No. 9: On Borrowed Privilege
From Brooklyn to Venezuela, and being an alien
On Borrowed Privilege
Today is Memorial Day, and I’m thinking about sacrifice. About Americans who gave their lives so this country could remain free and strong. I think about my Brooklyn-born grand-uncle and his service in the U.S. Navy during World War II.
Decades later, that Brooklyn birth certificate became our family's lifeline. My grandfather used it to become a citizen. Later he sponsored my mother. Her green card was approved a month before I turned 18.
I didn't earn my permanent residency, I inherited it. Bureaucratically, strategically, accidentally.
I'm here on borrowed privilege.
Where I'm From
Venezuela was once our family’s fresh start — where three brothers rebuilt their lives after leaving Europe.
I'm Venezuelan. In the United States, I’m a registered alien.
I've followed every rule, filed every form, paid all my taxes. Built a career in tech. Created a family. And gave birth to an American baby. I've contributed in every way I legally can, because I love this country enough to want it to be better.

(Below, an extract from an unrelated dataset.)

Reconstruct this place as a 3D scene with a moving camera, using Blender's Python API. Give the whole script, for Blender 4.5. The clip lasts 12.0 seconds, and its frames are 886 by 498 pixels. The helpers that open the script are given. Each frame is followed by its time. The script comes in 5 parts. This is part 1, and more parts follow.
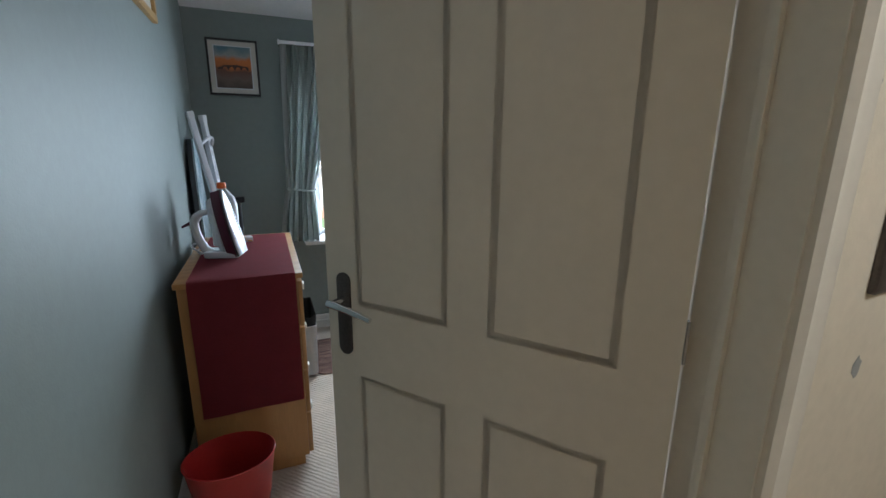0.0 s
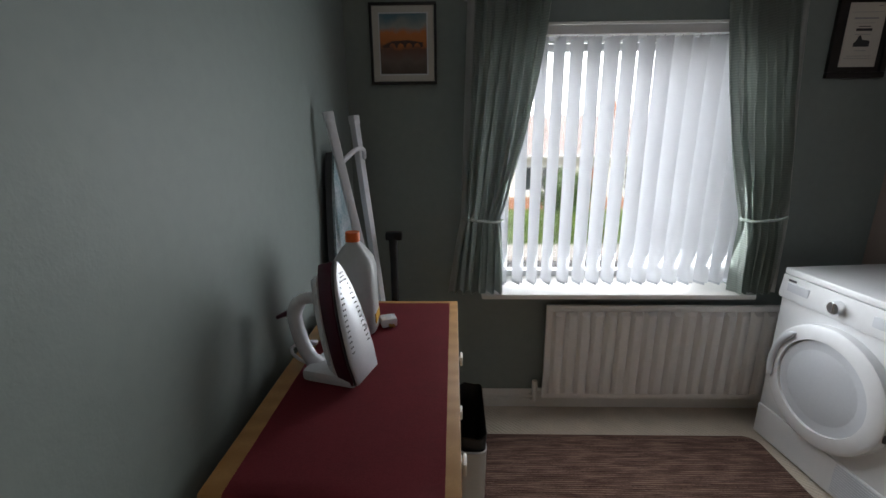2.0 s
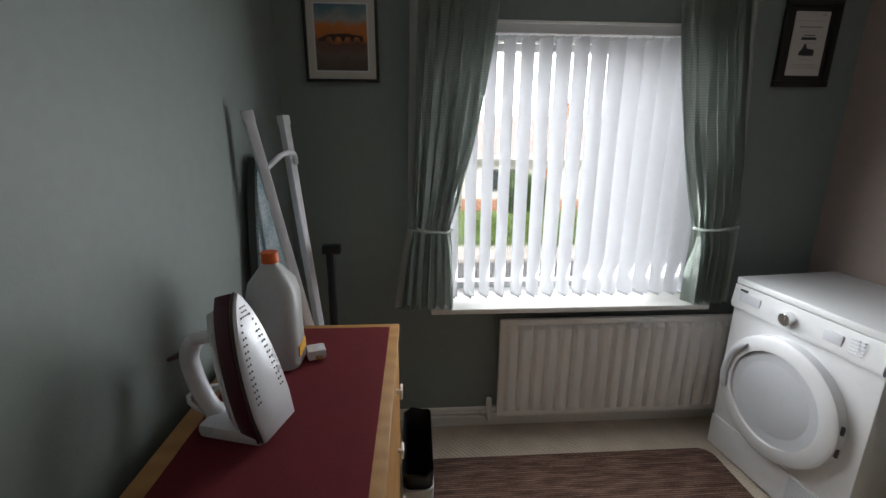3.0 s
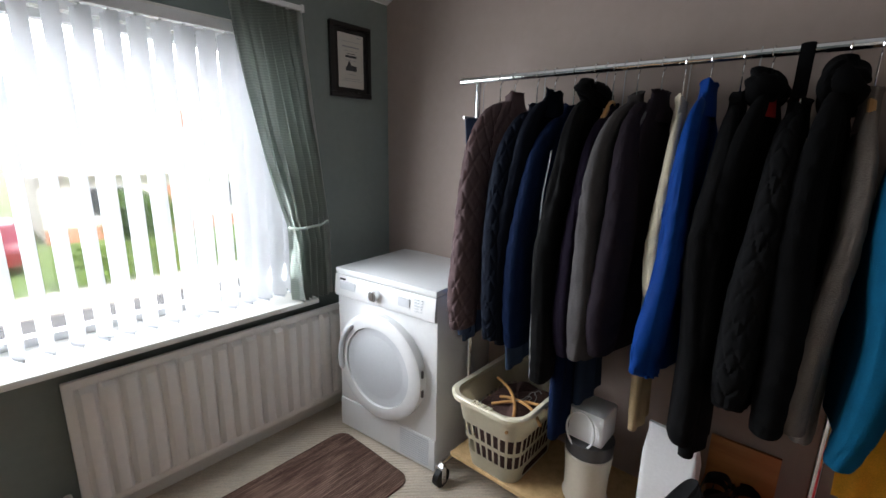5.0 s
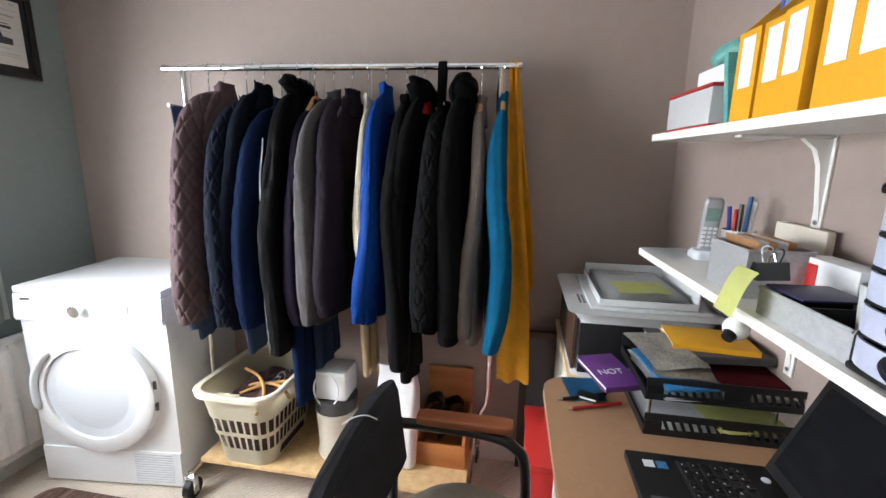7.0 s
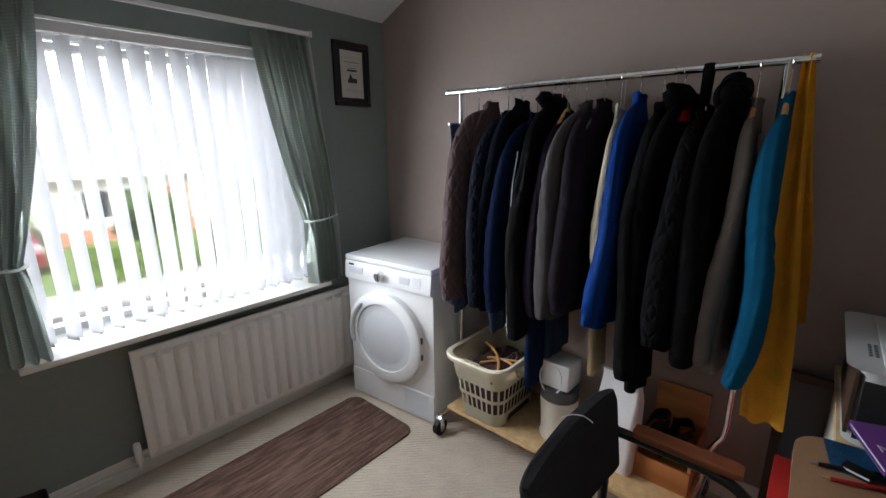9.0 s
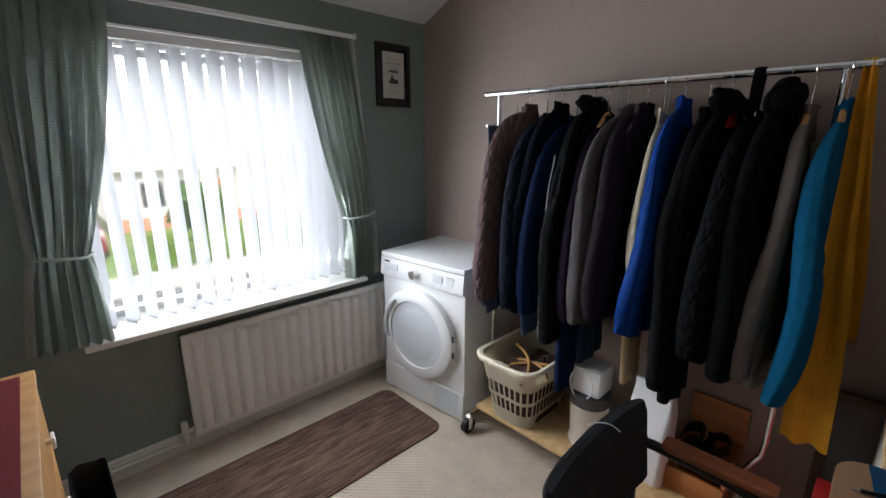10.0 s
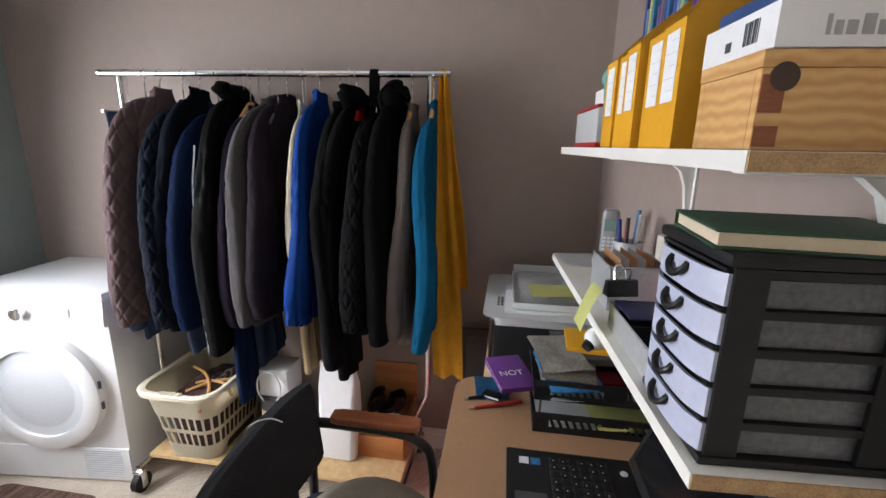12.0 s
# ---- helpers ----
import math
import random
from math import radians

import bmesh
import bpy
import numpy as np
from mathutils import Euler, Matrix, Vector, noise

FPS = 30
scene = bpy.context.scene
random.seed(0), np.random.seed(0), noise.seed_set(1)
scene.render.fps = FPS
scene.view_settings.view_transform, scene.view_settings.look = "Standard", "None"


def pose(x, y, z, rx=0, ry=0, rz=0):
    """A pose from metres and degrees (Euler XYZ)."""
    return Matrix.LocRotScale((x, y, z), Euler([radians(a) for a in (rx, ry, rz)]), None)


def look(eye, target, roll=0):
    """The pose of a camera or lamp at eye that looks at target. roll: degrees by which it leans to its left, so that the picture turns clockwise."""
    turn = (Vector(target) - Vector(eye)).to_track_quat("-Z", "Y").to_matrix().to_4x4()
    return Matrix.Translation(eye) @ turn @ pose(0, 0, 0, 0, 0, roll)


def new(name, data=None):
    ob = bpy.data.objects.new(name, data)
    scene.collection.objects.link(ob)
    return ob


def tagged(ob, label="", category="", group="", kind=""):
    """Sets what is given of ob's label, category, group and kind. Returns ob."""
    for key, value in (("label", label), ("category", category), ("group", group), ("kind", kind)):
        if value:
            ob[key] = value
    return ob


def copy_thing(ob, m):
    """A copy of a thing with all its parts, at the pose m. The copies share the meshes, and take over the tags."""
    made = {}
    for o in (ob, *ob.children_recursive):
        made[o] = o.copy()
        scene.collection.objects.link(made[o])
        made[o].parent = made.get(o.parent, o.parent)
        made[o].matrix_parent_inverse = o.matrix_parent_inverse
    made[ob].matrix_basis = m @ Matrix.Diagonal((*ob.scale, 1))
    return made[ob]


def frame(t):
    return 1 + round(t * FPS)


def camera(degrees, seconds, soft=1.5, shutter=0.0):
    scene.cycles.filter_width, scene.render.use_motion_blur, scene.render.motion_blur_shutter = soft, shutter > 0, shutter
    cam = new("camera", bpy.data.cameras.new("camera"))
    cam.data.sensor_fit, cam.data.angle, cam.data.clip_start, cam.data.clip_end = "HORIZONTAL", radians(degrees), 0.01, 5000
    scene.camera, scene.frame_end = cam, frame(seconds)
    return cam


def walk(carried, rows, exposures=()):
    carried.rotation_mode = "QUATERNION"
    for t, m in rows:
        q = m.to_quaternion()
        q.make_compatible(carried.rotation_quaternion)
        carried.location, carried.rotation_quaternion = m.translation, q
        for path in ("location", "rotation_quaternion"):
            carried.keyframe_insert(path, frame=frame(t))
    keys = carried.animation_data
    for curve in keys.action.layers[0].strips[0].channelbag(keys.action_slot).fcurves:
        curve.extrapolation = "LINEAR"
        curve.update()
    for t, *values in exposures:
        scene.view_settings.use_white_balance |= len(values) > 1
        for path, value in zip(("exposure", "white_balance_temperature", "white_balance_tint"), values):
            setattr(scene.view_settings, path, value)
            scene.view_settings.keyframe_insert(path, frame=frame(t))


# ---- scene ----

And still, every immigration checkpoint, every policy debate, every headline framing Venezuelans as the kind of immigrant America doesn't want, hits with a sting.
Right now, the door is closing on people like me. Universities are suspending student visa programs. Immigration rhetoric gets uglier by the hour.
Not the Time to Be Small
In America, visibility matters.
Memorial Day is about remembering those who died for America's ideals. But those sacrifices mean nothing if we don’t extend the ideals they fought for to the people still building this country.
My dad made sure we learned English well enough to attend college here in the U.S.
He was born in British-occupied Germany, where food and gasoline were scarce.
He grew up watching Clint Eastwood westerns and reading Charlie Brown comics.
He found Venezuela in his twenties, or maybe Venezuela found him. Either way, he loved it with all his heart.
I’m also German by bloodline, as is my daughter. Our papers were issued in Berlin. That’s how it’s done in Germany. Here in America, that’s not how it’s done.
Aliens
America believes it's being invaded by aliens. Enough to justify mass deportations. Enough to invoke the Alien Enemies Act.
I think about my family's lived experience in Europe during the 1940s.
If we're worried about America's national identity, then mass deportation to detention facilities in other countries is anti American. It's dehumanizing and it's not even rational.
This Memorial Day, as we honor those who died for American ideals, let’s get serious about national identity and what actually makes America great. Not the fear of who doesn't belong, but the courage to build an open society that values freedom and truth.
💌 New Is Nice, Always — Eva


Loved the way you expressed our ancestry, where we come from and how we came to live here.